Documentary on famed makeup artist seldom rises above formulaic territory
LARGER THAN LIFE: THE KEVYN AUCOIN STORY (Tiffany Bartok/U.S.).102 minutes. Rating: NNN
Kevyn Aucoin was the first makeup artist to reach celebrity status. I remember being a teenaged tomboy who wore no makeup, and yet I still owned his 1997 book, Making Faces, solely because he was Janet Jackson’s go-to guy.
Larger Than Life focuses on his influence, but a bit too much. It corrals a host of musicians, actors and models – Cher, Isabella Rossellini, Tori Amos, Kate Moss, Naomi Campbell and Linda Evangelista – to expound on how his painterly mastery with a brush led him to be almost as famous as they were. But their insights never rise above banalities.
Amos is the exception. Along with Aucoin’s family members, she reveals the pain of his personal life, which started as a violently bullied, openly gay child growing up in Louisiana to the pressures of the always-on fashion industry to his eventual fatal addiction to painkillers.

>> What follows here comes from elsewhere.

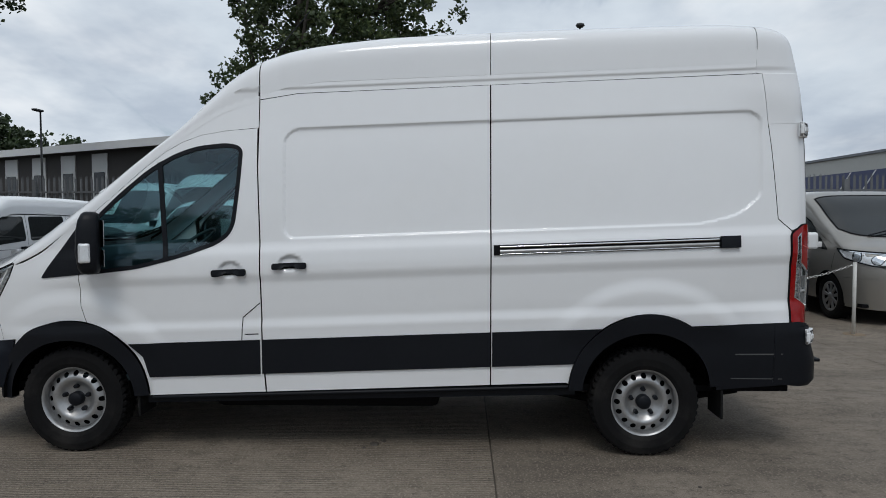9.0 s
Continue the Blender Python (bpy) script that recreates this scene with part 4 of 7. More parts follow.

Aucoin was a meticulous documenter of his own experience, keeping detailed notebooks and shooting tons of home video, which director Tiffany Bartok uses to good effect. Aucoin’s larger-than-life personality comes across vividly (he was also 6’1”). But she never manages to elevate the film beyond the formulaic “rise and fall of a tortured artist” territory.